Arguably, however, looking from afar through a cosmic telescope and upholding a truly global perspective, the history of climatic shifts cannot be left out of the equation when dealing with the history of mankind. Thus, “this book is not about what will happen in the future…its aim, rather, is to look at the past and to understand and explain how our species has transformed the earth to the point that we now face such a perilous future”, writes Peter Frankopan in the introduction.

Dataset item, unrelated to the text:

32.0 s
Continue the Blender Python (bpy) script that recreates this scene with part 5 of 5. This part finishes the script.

Nevertheless, this book is about our future. Will our grandchildren survive our present political petrification? Will new technologies set their mark? Will people in the mega-cities of the 21st century lose out? The answer is probably yes. However, the real question will be whether we succeed in depleting the last pitiful remains of our wild surroundings before this happens. Will anything be left to our survivors to live off. This question is raised – although not answered – at the end. Perhaps, the next book?

The Earth transformed is a splendid book. Painted with large strokes on a broad canvas, we do not get to ponder all the details. What we get, however, is the outline of solid stage on which we may see the unfolding of a truly global history.

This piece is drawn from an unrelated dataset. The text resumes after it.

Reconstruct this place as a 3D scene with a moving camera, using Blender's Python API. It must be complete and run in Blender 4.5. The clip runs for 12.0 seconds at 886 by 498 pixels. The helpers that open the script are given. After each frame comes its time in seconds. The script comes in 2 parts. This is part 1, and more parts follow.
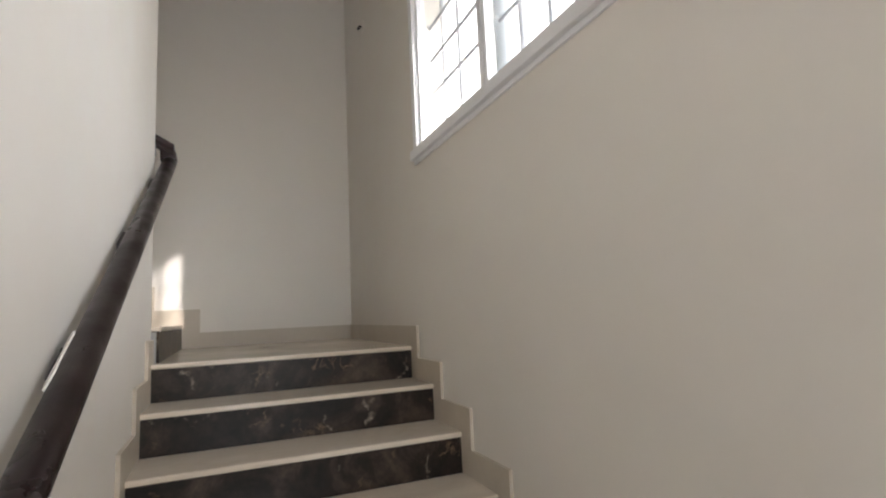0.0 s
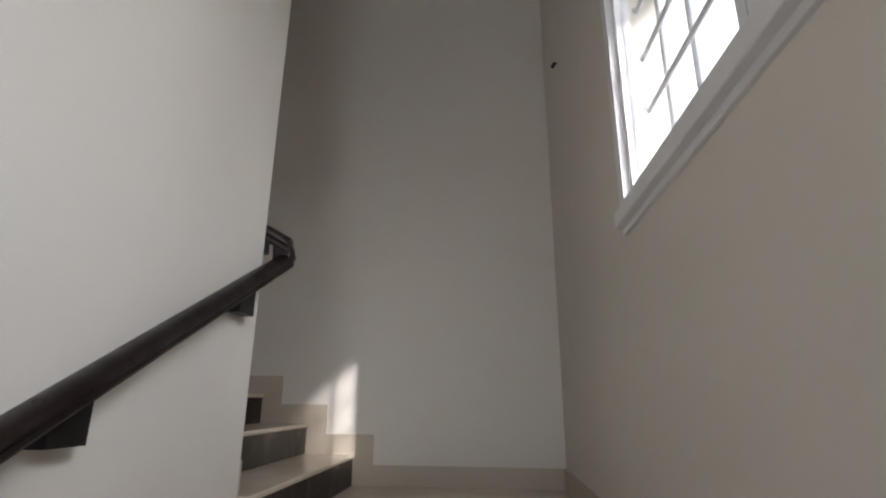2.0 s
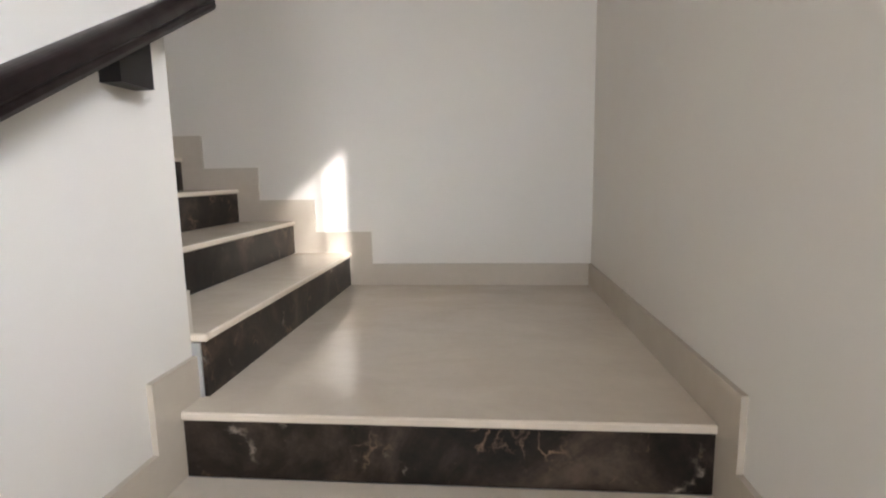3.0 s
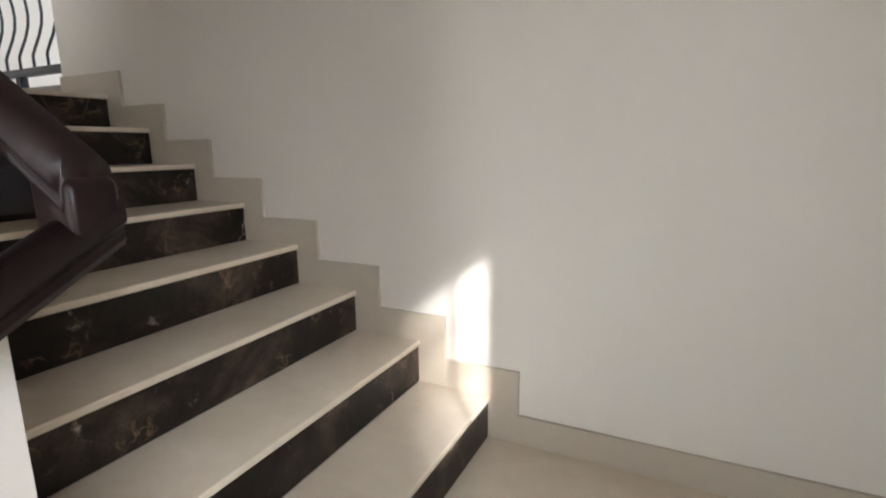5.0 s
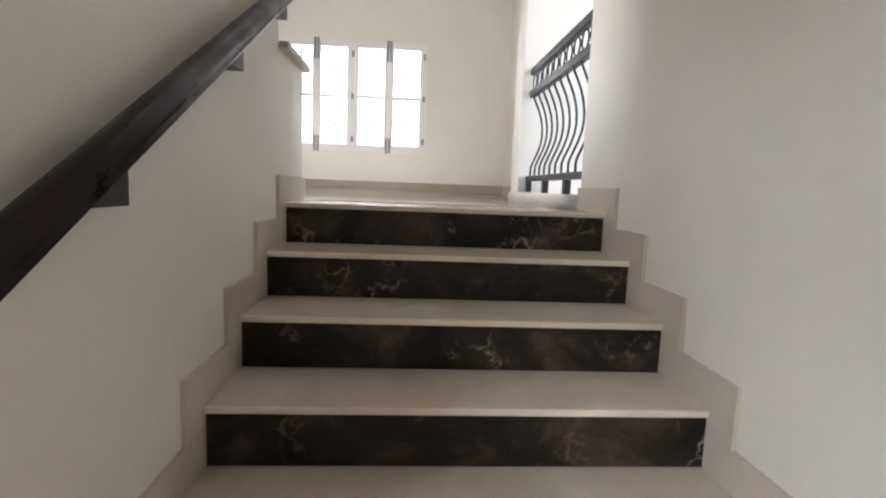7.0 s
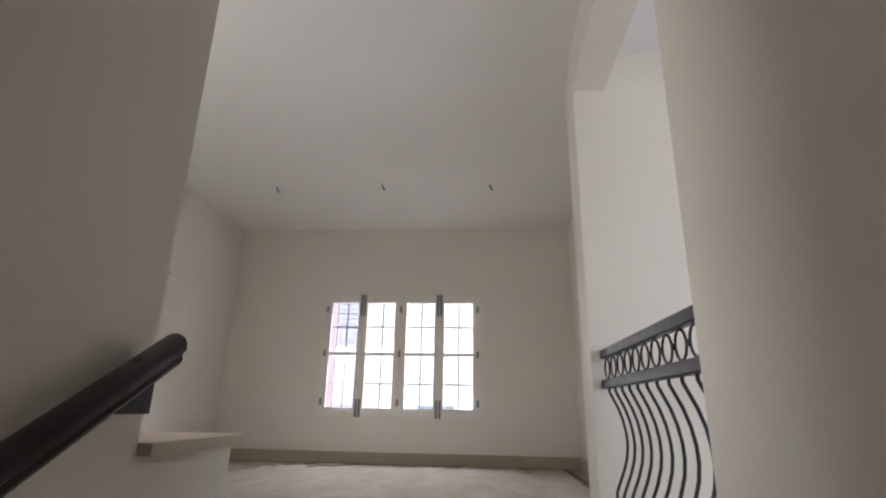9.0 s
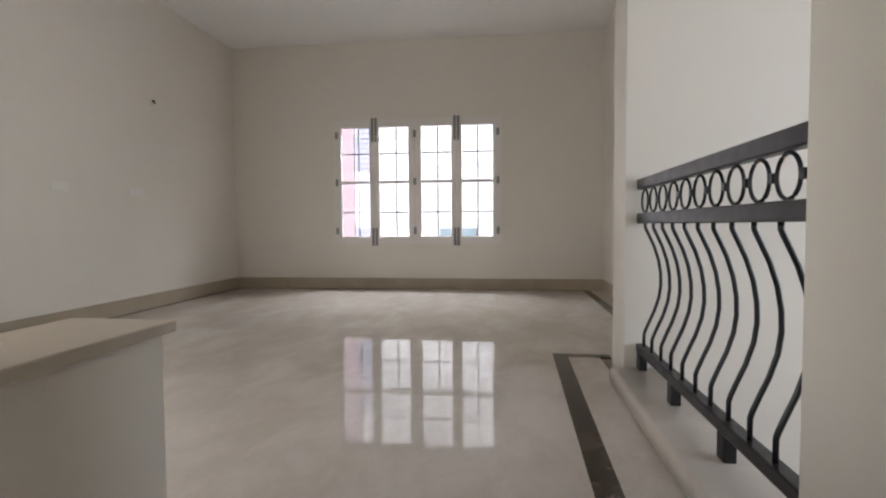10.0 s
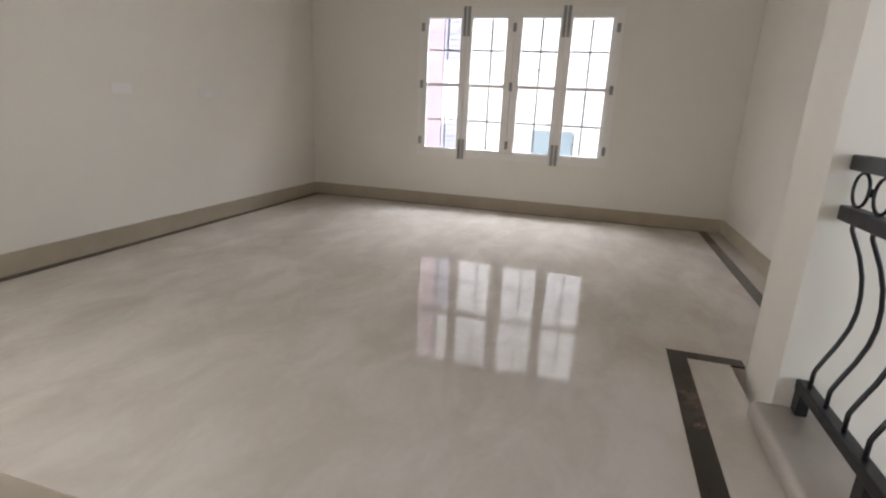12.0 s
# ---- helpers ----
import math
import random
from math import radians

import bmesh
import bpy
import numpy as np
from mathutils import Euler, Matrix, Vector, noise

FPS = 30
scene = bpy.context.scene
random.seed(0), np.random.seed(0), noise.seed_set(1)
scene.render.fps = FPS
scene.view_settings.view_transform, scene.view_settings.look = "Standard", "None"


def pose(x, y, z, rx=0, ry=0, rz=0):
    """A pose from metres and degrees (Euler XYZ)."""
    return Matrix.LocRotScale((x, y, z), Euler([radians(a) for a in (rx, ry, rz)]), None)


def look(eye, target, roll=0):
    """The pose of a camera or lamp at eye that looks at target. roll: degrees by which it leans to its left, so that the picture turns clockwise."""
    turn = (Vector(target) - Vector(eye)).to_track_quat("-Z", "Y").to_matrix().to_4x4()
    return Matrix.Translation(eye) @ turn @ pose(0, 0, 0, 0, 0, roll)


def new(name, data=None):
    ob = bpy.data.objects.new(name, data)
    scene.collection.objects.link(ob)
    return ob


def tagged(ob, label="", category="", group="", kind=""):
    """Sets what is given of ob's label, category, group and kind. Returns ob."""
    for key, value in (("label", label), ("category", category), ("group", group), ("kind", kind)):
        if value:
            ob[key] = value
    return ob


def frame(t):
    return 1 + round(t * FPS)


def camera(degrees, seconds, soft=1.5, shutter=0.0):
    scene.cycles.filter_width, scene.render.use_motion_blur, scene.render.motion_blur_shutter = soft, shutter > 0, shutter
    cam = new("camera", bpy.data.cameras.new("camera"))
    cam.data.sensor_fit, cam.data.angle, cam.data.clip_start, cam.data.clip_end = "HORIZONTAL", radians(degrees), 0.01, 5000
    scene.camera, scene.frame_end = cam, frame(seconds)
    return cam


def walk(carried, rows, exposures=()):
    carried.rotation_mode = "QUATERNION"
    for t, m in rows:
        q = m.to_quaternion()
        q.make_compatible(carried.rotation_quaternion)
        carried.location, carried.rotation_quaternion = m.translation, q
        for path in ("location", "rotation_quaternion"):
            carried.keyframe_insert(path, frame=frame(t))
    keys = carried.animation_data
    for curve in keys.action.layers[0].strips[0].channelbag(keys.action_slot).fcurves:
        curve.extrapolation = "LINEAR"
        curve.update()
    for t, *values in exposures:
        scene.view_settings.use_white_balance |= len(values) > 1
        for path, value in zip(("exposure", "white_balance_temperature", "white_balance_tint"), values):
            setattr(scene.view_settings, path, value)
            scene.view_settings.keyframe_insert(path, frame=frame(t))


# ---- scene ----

This book should be mandatory reading for all teachers still members of “the society of putting one thing on top of another”.

Karen Schousboe

FEATURED PHOTO:

Icelandic horses posing in front of a volcano spewing ash. © Sugurdur Brynjarsson/Dreamstime

ABOUT THE AUTHOR:

Professor Peter Frankopan is Professor of Global History at Worcester College. He is also Stavros Niarchos Foundation Director of the Oxford Centre for Byzantine Research and Senior Research Fellow (Worcester College) His main interest is the history of the Mediterranean, Russia, the Middle East, Persia, Central and Southern Asia, and on relations between Christianity and Islam. He specialises in the history of the Byzantine Empire in the 11th Century, and in the history of Asia Minor, Russia and the Balkans. He works on medieval Greek literature and rhetoric, and on diplomatic and cultrual exchange between Constantinople and the islamic world, western Europe and the principalities of southern Russia.